Friday, October 03, 2008

An Example of Lax Oversight in a Free Market

Back in 2004 large investment banks went to the SEC because they were being pressured by the European Union to open their books to either the EU or the SEC. The banks chose the SEC. However, the SEC did not have the authority to oversee the parent company of these large banks, they could only monitor their broker/dealer subsidiaries. A deal was made. The banks would allow the SEC to examine their books. In return, the banks would be allowed greater leverage of their capital. Before this change, the debt-to-equity ratio was maxed out at 12-to-1. After the change, it seemed that the sky was the limit, ratios of 35-40-to-1 became common. So, you had banks using borrowed money to ‘invest’ in low quality mortgages and the 21st century CDO, CDS and other types of securities.

Need I say that Congress said nothing about this fundamental change in the rules of the game? Nor did Congress do anything when HUD changed its rules to make it easier for the predatory practices of some mortgage brokers. And Congress was silent when the Comptroller of the Currency prevented states from enforcing state laws against predatory lending.

But back to the SEC. Did it ever really look at the books of these large investment banks? Not in a very serious fashion. As Stephen Labaton reports in the NY Times, “The commission assigned seven people to examine the parent companies — which last year controlled financial empires with combined assets of more than $4 trillion. Since March 2007, the office has not had a director. And as of last month, the office had not completed a single inspection since it was reshuffled by Mr. Cox more than a year and a half ago. The few problems the examiners preliminarily uncovered about the riskiness of the firms’ investments and their increased reliance on debt — clear signs of trouble — were all but ignored.”

Maybe McCain had something when he called for firing Cox. Here’s a guy who’s been on the side of the investment banks since his days as a Congressman. Again quoting Labaton, “Under Mr. Cox, the commission responded to complaints by some businesses by making it more difficult for the enforcement staff to investigate and bring cases against companies.
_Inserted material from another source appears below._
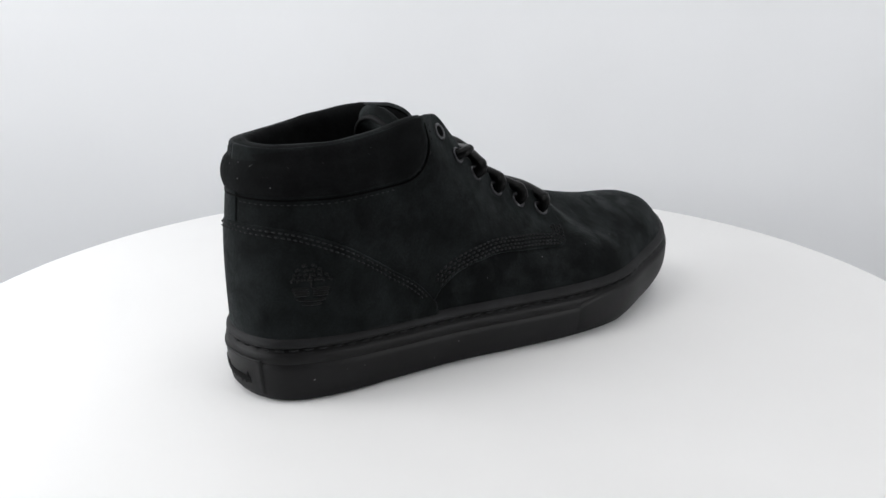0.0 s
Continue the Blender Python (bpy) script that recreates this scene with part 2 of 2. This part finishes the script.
# upper: from the welt to the rim of the collar and the edges of the lacing; (side, x of its foot): rim x, y, z, vamp share, swell, cap
RIM = round_keys([
    (-1, -143, -126.5, 9, 138, 0, 2.2, 0), (-1, -125, -114.5, -12, 138, 0, 1.4, 0), (-1, -98, -92, -24, 139, 0, 3.0, 0), (-1, -55, -60, -27, 143, 0, 0.5, 0), (-1, -14, -36, -25, 147, 0.0, 1, 0),
    (-1, 1, -26, -18, 146, 0.05, 2, 6), (-1, 9, -17, -13, 144, 0.1, 2, 10), (-1, 18, -8, -12.5, 134, 0.18, 1.5, 11), (-1, 32, 6, -13, 116, 0.25, 1, 12), (-1, 56, 40, -12, 94, 0.45, 0, 16), (-1, 80, 70, -10, 83, 0.8, 0, 20), (-1, 112, 72, -4, 82.5, 1, 0, 16.5),
    (-1, 187, 73.5, 3, 82.5, 1, 0, 15.5), (1, 118, 75, 10, 82.5, 1, 0, 20.5), (1, 88, 76, 18, 83, 0.8, 1, 24), (1, 64, 50, 23, 91, 0.4, 3, 18), (1, 40, 14, 27, 112, 0.15, 7, 14),
    (1, 27, 1, 28, 129, 0.1, 9, 12), (1, 17, -8, 29, 140, 0.06, 10, 10), (1, 7, -18, 34, 145, 0.03, 9.5, 8), (1, -9, -30, 45, 145, 0, 8.5, 0), (1, -52, -60, 50, 142, 0, 6, 0), (1, -98, -93, 42, 139, 0, 4.5, 0), (1, -126, -120, 30.5, 138, 0, 3.0, 0)])
FOOT = ring_at(-3.4 - 2.4 * np.clip((-WELT[:, 0] - 10) / 110, 0, 1), ZW - 1.0)


def upper(i, v, out=0.0):
    """A point of the upper over outline place i (a real number, wraps), at height share v, out units proud."""
    def raw(i_, v_):
        k = int(math.floor(i_)) % N
        f = i_ - math.floor(i_)
        a = FOOT[k] * (1 - f) + FOOT[(k + 1) % N] * f
        r = RIM[k] * (1 - f) + RIM[(k + 1) % N] * f
        n2 = NOR[k] * (1 - f) + NOR[(k + 1) % N] * f
        w = min(1, max(0, r[3]))
        h = v_ ** 1.7
        cap = r[5] / max(1.0, r[2] - a[2])
        zv = cap * (1 - math.exp(-h / 0.07)) + (1 - cap) * h ** 2.0
        hh = w * h + (1 - w) * (0.75 * v_ + 0.25 * v_ * v_)
        zz = w * zv + (1 - w) * v_
        swell = r[4] * math.sin(math.pi * min(1, v_)) 
        return np.array([a[0] + (r[0] - a[0]) * hh + n2[0] * swell, a[1] + (r[1] - a[1]) * hh + n2[1] * swell, a[2] + (r[2] - a[2]) * zz])
    p = raw(i, v)
    if out:
        du = raw(i + 0.7, v) - raw(i - 0.7, v)
        dv = raw(i, min(1.0, v + 0.015)) - raw(i, max(0.0, v - 0.015))
        n = np.cross(dv, du)
        n /= np.linalg.norm(n) + 1e-9
        if n[0] * NOR[int(round(i)) % N][0] + n[1] * NOR[int(round(i)) % N][1] + 0.6 * n[2] < 0:
            n = -n
        p = p + n * out
    return p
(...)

The commission has repeatedly reversed or reduced proposed settlements that companies had tentatively agreed upon. While the number of enforcement cases has risen, the number of cases involving significant players or large amounts of money has declined.

Mr. Cox dismantled a risk management office created by Mr. Donaldson that was assigned to watch for future problems. While other financial regulatory agencies criticized a blueprint by Mr. Paulson, the Treasury secretary, that proposed to reduce their stature — and that of the S.E.C. — Mr. Cox did not challenge the plan, leaving it to three former Democratic and Republican commission chairmen to complain that the blueprint would neuter the agency.”

I'm sure similar tales of an abandonment of one's responsibilities by our leaders and their appointees will surface.

1 comment:

Anonymous said...

The Bush administration has deliberately allowed these agencies to deteriorate over the last eight years, creating deregulation possibly unsurpassed in this nation's history. It's not an injection of socialism that's the problem in the US, it's those at the top prepared to abuse it.